You suspect that ASLR is generally provably useless?  "Sliding" the
stack is the same basic principle as ASLR.
ASLR is an awesome mitigation.  It definitely makes attacks much harder.
I have yet to see a case where it provably makes an attack impossible.
If you are aware of one, I would love to know.

Provably impossible?  No, but it *can* increase the number of bits that an attacker must accurately guess beyond feasibility.

The "Rowhammer Mayhem" attack evades ASLR by exploiting the kernel's
physical page allocation policy, effectively converting the significant
address to an ordinal page number ("Nth page allocated") and offset
instead of a virtual or physical address.

My hope is that
EU regulations like CRA and PLD will force hardware recalls when defects
like Rowhammer are detected.
You realize that legal cudgels like that could very well kill the entire
computing industry if it turns out that Rowhammer is due to physical
limitations, right?
There is no law saying that DRAM must be used, or that it must have
a feature size as small as it has.  A larger feature size (bigger
capacitors) could stop the attack, albeit at great expense.
Increasing the refresh rate and noise margins would also help.

Both of those are effectively mandated by the marketplace and current technology.  DRAM is the only currently practical ultra-high-density fast working memory technology, and the small feature sizes are needed both for capacity and performance.

It is not just a matter of "great expense"---bigger DRAM capacitors also mean *slower* DRAM. The laws of physics are not subject to repeal or revision to suit our wants.

Another option is to cryptographically authenticate every row.  If
a full-width MAC is used, the attacker must flip at least 129 bits
and they have absolutely no margin for error: even a single error
will be detected.  If the attacker cannot do this (and I have seen
no paper suggesting they can), this prevents Rowhammer from being
a memory corruption vulnerability.  If the memory is also encrypted,
this reduces Rowhammer to denial of service at worst.  DRAM rows
are very wide, so the cost of the MAC can be amortized across a
large number of bits.

Computing a cryptographically-sound MAC is very expensive, although using an authenticated encryption mode with existing hardware RAM encryption could help.  Even RAM encryption at all might help, if a non-malleable mode is used, since then flipping one ciphertext bit will cause multiple plaintext bits to flip.

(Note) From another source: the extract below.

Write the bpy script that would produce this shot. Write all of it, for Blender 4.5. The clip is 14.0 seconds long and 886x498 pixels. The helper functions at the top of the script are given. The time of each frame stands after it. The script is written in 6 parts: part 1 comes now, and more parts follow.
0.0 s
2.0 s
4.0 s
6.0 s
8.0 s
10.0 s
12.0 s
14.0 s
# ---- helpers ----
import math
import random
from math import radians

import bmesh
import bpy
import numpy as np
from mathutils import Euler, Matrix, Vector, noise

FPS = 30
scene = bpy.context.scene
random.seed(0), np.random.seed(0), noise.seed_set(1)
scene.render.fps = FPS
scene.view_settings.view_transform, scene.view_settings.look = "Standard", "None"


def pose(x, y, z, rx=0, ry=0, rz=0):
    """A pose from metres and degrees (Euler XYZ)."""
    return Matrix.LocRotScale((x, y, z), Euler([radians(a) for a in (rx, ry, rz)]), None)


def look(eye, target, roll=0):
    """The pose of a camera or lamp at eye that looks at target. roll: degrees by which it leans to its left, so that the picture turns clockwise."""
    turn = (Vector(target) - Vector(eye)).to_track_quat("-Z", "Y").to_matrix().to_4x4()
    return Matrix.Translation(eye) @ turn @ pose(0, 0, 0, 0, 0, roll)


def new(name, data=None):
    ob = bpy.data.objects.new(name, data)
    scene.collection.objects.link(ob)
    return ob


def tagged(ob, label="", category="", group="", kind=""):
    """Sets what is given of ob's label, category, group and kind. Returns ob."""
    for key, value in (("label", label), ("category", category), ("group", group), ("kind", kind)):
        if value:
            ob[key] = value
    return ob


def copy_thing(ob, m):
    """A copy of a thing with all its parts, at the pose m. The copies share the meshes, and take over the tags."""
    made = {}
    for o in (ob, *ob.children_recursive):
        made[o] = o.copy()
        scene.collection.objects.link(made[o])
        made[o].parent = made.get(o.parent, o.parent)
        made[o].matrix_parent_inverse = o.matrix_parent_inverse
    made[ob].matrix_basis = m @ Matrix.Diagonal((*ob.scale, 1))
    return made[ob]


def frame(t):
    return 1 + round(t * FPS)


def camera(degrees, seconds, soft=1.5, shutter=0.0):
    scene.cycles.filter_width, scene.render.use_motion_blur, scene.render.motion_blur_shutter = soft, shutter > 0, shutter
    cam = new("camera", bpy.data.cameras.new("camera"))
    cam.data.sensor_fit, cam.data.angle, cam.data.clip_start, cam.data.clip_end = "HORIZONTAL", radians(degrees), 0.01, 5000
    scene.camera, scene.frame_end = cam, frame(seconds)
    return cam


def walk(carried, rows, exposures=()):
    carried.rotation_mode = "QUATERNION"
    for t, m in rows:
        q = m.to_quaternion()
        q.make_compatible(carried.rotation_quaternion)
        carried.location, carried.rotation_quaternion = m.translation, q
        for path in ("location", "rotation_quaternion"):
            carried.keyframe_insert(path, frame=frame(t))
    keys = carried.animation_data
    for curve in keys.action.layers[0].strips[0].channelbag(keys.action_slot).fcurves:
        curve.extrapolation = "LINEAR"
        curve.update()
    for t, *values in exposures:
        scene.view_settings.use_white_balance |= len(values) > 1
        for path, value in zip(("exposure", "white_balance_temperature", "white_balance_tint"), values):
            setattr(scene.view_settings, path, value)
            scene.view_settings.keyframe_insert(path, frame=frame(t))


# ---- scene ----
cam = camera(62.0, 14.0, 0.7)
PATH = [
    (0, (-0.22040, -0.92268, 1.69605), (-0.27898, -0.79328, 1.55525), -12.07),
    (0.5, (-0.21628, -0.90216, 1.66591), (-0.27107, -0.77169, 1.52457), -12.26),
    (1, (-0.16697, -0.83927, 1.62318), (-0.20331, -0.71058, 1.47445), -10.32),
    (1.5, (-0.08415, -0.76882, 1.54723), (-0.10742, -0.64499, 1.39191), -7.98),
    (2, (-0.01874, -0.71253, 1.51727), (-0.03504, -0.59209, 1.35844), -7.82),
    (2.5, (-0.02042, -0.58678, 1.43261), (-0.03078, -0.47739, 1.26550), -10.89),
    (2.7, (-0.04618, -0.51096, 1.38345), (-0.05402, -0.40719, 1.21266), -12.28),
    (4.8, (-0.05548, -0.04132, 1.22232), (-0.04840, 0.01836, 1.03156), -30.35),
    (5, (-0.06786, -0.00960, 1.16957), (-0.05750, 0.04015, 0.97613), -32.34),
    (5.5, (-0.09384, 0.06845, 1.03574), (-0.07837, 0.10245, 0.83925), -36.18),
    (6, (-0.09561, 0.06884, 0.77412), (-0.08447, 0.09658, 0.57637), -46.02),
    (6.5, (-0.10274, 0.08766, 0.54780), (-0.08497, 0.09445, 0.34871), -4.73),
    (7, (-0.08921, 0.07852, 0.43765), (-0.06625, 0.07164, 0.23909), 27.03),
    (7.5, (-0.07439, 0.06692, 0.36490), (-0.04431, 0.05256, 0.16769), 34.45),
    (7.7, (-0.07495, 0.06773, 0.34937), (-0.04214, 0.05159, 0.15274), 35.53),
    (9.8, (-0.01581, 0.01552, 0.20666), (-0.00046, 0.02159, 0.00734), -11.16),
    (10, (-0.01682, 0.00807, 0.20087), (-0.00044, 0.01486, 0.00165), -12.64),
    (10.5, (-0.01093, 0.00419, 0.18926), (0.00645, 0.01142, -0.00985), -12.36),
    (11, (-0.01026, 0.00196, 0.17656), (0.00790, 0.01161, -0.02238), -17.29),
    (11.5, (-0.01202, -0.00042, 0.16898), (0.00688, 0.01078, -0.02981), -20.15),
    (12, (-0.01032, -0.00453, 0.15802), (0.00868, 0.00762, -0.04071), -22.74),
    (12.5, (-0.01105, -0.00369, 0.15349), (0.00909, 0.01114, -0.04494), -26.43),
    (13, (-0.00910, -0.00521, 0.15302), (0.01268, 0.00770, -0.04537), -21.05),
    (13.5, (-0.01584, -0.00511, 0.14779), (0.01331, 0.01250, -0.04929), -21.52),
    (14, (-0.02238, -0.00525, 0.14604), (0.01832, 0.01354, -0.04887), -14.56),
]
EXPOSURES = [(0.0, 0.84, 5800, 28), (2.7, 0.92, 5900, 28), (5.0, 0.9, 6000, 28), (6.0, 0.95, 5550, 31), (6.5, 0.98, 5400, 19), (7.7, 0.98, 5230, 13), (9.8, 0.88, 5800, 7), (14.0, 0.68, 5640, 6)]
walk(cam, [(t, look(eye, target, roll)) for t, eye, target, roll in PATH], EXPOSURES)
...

The burden should be on hardware vendors to create hardware without
security holes.  Formal verification at the HDL level can catch
defects in the source code.  Some proofs might be able to be
generated automatically, while others might have to be written by
hand and machine-checked.  For other issues, there is no solution
I know of other than being extremely careful in the design process.

Rowhammer relies on physical effects that are not normally modeled in VLSI design and may or may not be sufficiently characterized to predictively model.  As far as I know, the DRAM vendors are not talking about those details.

Further, normal programs do not make the access patterns that cause Rowhammer bit flips.  The hardware is arguably working correctly when used as intended and not actually defective.  On modern hardware, a normal program frequently accessing the same row should hit DRAM once and then the caches.  Rowhammer attacks arrange fake working sets that exceed the caches and produce highly unusual access patterns.

If defects like Rowhammer, Zenbleed, or Spectre forced product
recalls, there would be a massive economic incentive to produce
hardware that lacked such defects.  I suspect this would solve the
problem in fairly short order.  The question is whether the
economic cost of doing so -- and of not doing so -- is something
that society, and end users, are willing to pay.

You realize that between Zenbleed and Spectre, *both* current x86 processor vendors would likely now be bankrupt due to expensive recalls if your proposal had been adopted?  Where would that leave us?  With other CPU architectures?  Well, then...

Rowhammer affects basically the entire DRAM industry.  What would be the economic results of an industry-wide recall?  Would the recall simply be ignored because users prefer to actually *have* computers?

I suspect that the result of such EU policies would be the industry leaving the EU market.